→ **DIRECTIVE**
Output each line exactly as it appears, skipping any embedded picture.

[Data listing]
::::
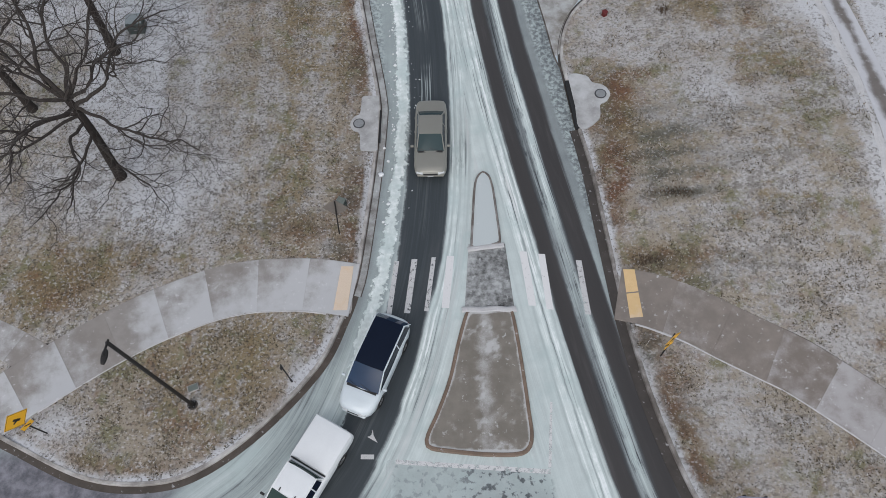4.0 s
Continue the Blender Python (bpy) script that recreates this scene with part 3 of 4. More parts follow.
def road_cover(x, y):
    """What lies on the road: the ice, the bared lane and tracks (as depths inside their edges), and the coordinates along the traffic."""
    mx, my = x, y
    x, y = x / 0.9, y / 0.9                                       # laid out on a grid of 0.9 m
    wob = 0.35 * (fbm(x, y, 1.6, 41, 3) - 0.5)
    dl, sl = along(LEFT_TRACK / 0.9, x, y)
    da, sa = along(TRACK_A / 0.9, x, y)
    db, _ = along(TRACK_B / 0.9, x, y)
    dedge = sdf(ROAD_EDGE / 0.9, x, y)
    r = np.hypot(x - ROUND_C[0] / 0.9, y - ROUND_C[1] / 0.9)
    phi = np.arctan2(y - ROUND_C[1] / 0.9, x - ROUND_C[0] / 0.9)
    out = {}
    south = 1 - smooth((y - 9) / 5)
    s = 0.80 + 0.0 * x                                            # packed white ice between the lanes
    west = smooth((dl * -1 - 1.2) / 0.3)                          # the strip beside the west curb
    s = s * (1 - west) + 0.58 * west
    apron = smooth((-dl - 1.4) / 0.4) * smooth((16 - y) / 4)
    s = s * (1 - apron) + (0.62 + 0.26 * smooth((3.2 + dl) / 1.6) + 0.12 * band(-dl, 4.2, 5.2, 0.5)) * apron
    out["ridge_in"] = np.where(y > 7, 0.44 - 0.9 * np.abs(-dl - 1.74 - 0.20 * (1 - smooth((y - 23) / 4)) + wob * 0.7) - 0.55 * (1 - smooth((y - 9) / 6)), -1.0)
    half = 1.13 - 0.10 * smooth((y - 30) / 15) + 0.15 * (1 - smooth((y - 8) / 8))
    half = half + np.where(dl < 0, 0.6, 0.35) * (fbm(sl * 0.55, 0 * x + 3, 1.0, 88, 4) - 0.5) * south
    half = half + np.where(dl < 0, 0.20, 0.16) * smooth((y - 15) / 6) + 0.10 * smooth((y - 30) / 15)
    out["lane_in"] = 0.9 * (half - np.abs(dl))
    out["ragged"] = np.where(dl < 0, 0.30 + 0.45 * south, 0.05 + 0.10 * south)
    lane = smooth((half - np.abs(dl)) / 0.5 + 0.5)
    worn = band(dl, -0.62, 0.25, 0.30) * (0.20 + 0.55 * smooth((y - 31) / 4) + 0.95 * band(y, 26.0, 33.5, 3.0))
    out["scuff"] = worn * smooth((fbm(mx, my, 1.8, 51, 3) - 0.30) / 0.25)
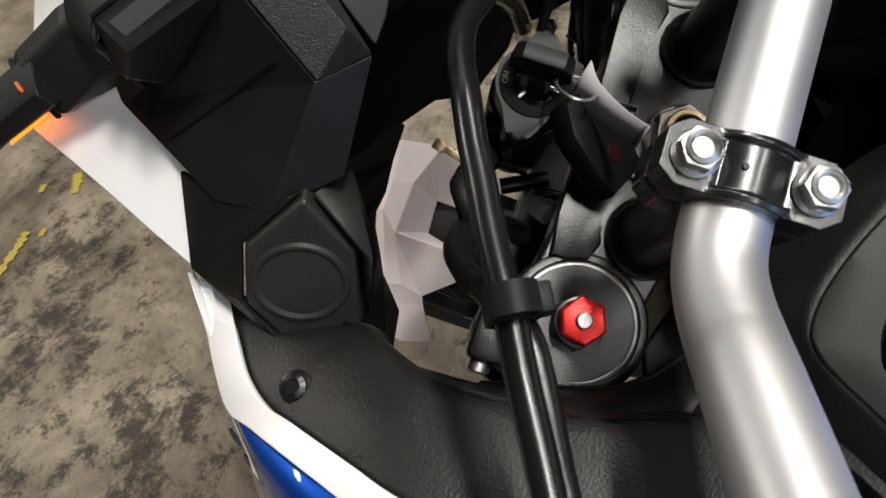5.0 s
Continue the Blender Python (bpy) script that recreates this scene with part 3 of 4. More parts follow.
bpart("inner_cheek", strip([(-0.160, 0.048, 0.02), (-0.172, 0.10, 0.05), (-0.170, 0.155, 0.075)], [(-0.166, 0.050, -0.02), (-0.176, 0.10, -0.05), (-0.176, 0.155, -0.03)]), M_VOID, "black inner cheek of the cowl", thick=0.002)

# boss with a round plug under the cowl
BN = Vector((0.45, -0.82, 0.35)).normalized()
BC = Vector((0.1687, 0.0585, 0.0319))


def boss(s):
    face = [(0.1757, 0.0723, 0.0550), (0.1452, 0.0601, 0.0662), (0.1436, 0.0467, 0.0365), (0.1638, 0.0421, 0.0), (0.1926, 0.0578, -0.0006), (0.1922, 0.0710, 0.0310)]
    ring = [Vector(q) + BN * 0.004 for q in face]
    c = sum(ring, Vector()) / 6
    ring = [c + (q - c) * 0.98 for q in ring]
    outer = [c + (q - c) * 1.06 - BN * 0.012 for q in ring]
    set_back = Vector((0, 0.024, -0.004)) if s > 0 else Vector()
    verts = [tuple(q + set_back) for q in ring + outer]
    bm = sheet(side_pts(s, verts), [tuple(range(6))] + [(k, (k + 1) % 6, 6 + (k + 1) % 6, 6 + k) for k in range(6)])
    # right boss is near-black: its shade is put into the colour
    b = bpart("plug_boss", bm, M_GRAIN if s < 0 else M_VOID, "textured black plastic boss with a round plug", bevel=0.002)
    m = Matrix.Translation((s * BC.x, BC.y, BC.z)) @ Vector((s * BN.x, BN.y, BN.z)).to_track_quat("Z", "Y").to_matrix().to_4x4()
    if s > 0:
        return boss_panel(s)
    d = lathe([(0.0212, 0.0030), (0.0206, 0.0046), (0.0196, 0.0056), (0.0184, 0.0057), (0.0175, 0.0050), (0.0168, 0.0045), (0.0150, 0.0047), (0, 0.0053)], 56)
    bmesh.ops.transform(d, matrix=m, verts=d.verts)
    part("plug", d, M_CHEEK, b, "smooth round black plug")
    boss_panel(s)


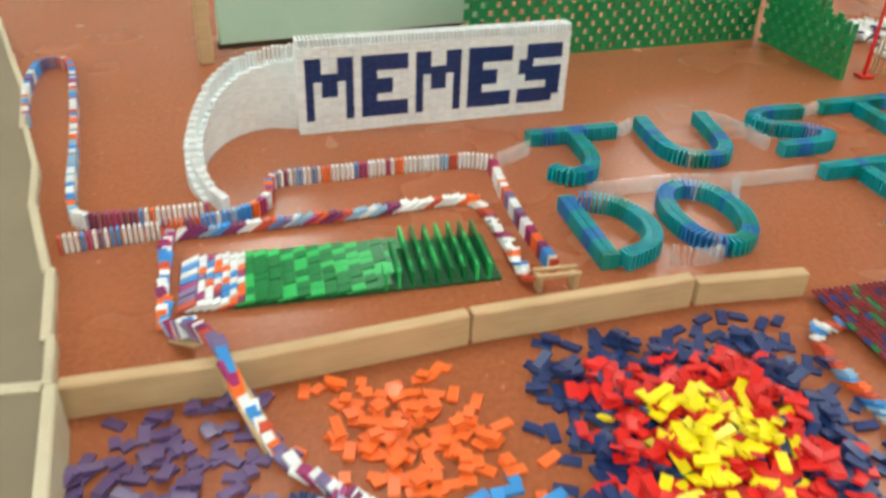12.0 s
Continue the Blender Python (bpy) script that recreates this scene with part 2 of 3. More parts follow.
::::
→ **ANSWER BELOW**
4.0 s
Continue the Blender Python (bpy) script that recreates this scene with part 3 of 4. More parts follow.
def road_cover(x, y):
    """What lies on the road: the ice, the bared lane and tracks (as depths inside their edges), and the coordinates along the traffic."""
    mx, my = x, y
    x, y = x / 0.9, y / 0.9                                       # laid out on a grid of 0.9 m
    wob = 0.35 * (fbm(x, y, 1.6, 41, 3) - 0.5)
    dl, sl = along(LEFT_TRACK / 0.9, x, y)
    da, sa = along(TRACK_A / 0.9, x, y)
    db, _ = along(TRACK_B / 0.9, x, y)
    dedge = sdf(ROAD_EDGE / 0.9, x, y)
    r = np.hypot(x - ROUND_C[0] / 0.9, y - ROUND_C[1] / 0.9)
    phi = np.arctan2(y - ROUND_C[1] / 0.9, x - ROUND_C[0] / 0.9)
    out = {}
    south = 1 - smooth((y - 9) / 5)
    s = 0.80 + 0.0 * x                                            # packed white ice between the lanes
    west = smooth((dl * -1 - 1.2) / 0.3)                          # the strip beside the west curb
    s = s * (1 - west) + 0.58 * west
    apron = smooth((-dl - 1.4) / 0.4) * smooth((16 - y) / 4)
    s = s * (1 - apron) + (0.62 + 0.26 * smooth((3.2 + dl) / 1.6) + 0.12 * band(-dl, 4.2, 5.2, 0.5)) * apron
    out["ridge_in"] = np.where(y > 7, 0.44 - 0.9 * np.abs(-dl - 1.74 - 0.20 * (1 - smooth((y - 23) / 4)) + wob * 0.7) - 0.55 * (1 - smooth((y - 9) / 6)), -1.0)
    half = 1.13 - 0.10 * smooth((y - 30) / 15) + 0.15 * (1 - smooth((y - 8) / 8))
    half = half + np.where(dl < 0, 0.6, 0.35) * (fbm(sl * 0.55, 0 * x + 3, 1.0, 88, 4) - 0.5) * south
    half = half + np.where(dl < 0, 0.20, 0.16) * smooth((y - 15) / 6) + 0.10 * smooth((y - 30) / 15)
    out["lane_in"] = 0.9 * (half - np.abs(dl))
    out["ragged"] = np.where(dl < 0, 0.30 + 0.45 * south, 0.05 + 0.10 * south)
    lane = smooth((half - np.abs(dl)) / 0.5 + 0.5)
    worn = band(dl, -0.62, 0.25, 0.30) * (0.20 + 0.55 * smooth((y - 31) / 4) + 0.95 * band(y, 26.0, 33.5, 3.0))
    out["scuff"] = worn * smooth((fbm(mx, my, 1.8, 51, 3) - 0.30) / 0.25)
5.0 s
Continue the Blender Python (bpy) script that recreates this scene with part 3 of 4. More parts follow.
bpart("inner_cheek", strip([(-0.160, 0.048, 0.02), (-0.172, 0.10, 0.05), (-0.170, 0.155, 0.075)], [(-0.166, 0.050, -0.02), (-0.176, 0.10, -0.05), (-0.176, 0.155, -0.03)]), M_VOID, "black inner cheek of the cowl", thick=0.002)

# boss with a round plug under the cowl
BN = Vector((0.45, -0.82, 0.35)).normalized()
BC = Vector((0.1687, 0.0585, 0.0319))


def boss(s):
    face = [(0.1757, 0.0723, 0.0550), (0.1452, 0.0601, 0.0662), (0.1436, 0.0467, 0.0365), (0.1638, 0.0421, 0.0), (0.1926, 0.0578, -0.0006), (0.1922, 0.0710, 0.0310)]
    ring = [Vector(q) + BN * 0.004 for q in face]
    c = sum(ring, Vector()) / 6
    ring = [c + (q - c) * 0.98 for q in ring]
    outer = [c + (q - c) * 1.06 - BN * 0.012 for q in ring]
    set_back = Vector((0, 0.024, -0.004)) if s > 0 else Vector()
    verts = [tuple(q + set_back) for q in ring + outer]
    bm = sheet(side_pts(s, verts), [tuple(range(6))] + [(k, (k + 1) % 6, 6 + (k + 1) % 6, 6 + k) for k in range(6)])
    # right boss is near-black: its shade is put into the colour
    b = bpart("plug_boss", bm, M_GRAIN if s < 0 else M_VOID, "textured black plastic boss with a round plug", bevel=0.002)
    m = Matrix.Translation((s * BC.x, BC.y, BC.z)) @ Vector((s * BN.x, BN.y, BN.z)).to_track_quat("Z", "Y").to_matrix().to_4x4()
    if s > 0:
        return boss_panel(s)
    d = lathe([(0.0212, 0.0030), (0.0206, 0.0046), (0.0196, 0.0056), (0.0184, 0.0057), (0.0175, 0.0050), (0.0168, 0.0045), (0.0150, 0.0047), (0, 0.0053)], 56)
    bmesh.ops.transform(d, matrix=m, verts=d.verts)
    part("plug", d, M_CHEEK, b, "smooth round black plug")
    boss_panel(s)


12.0 s
Continue the Blender Python (bpy) script that recreates this scene with part 2 of 3. More parts follow.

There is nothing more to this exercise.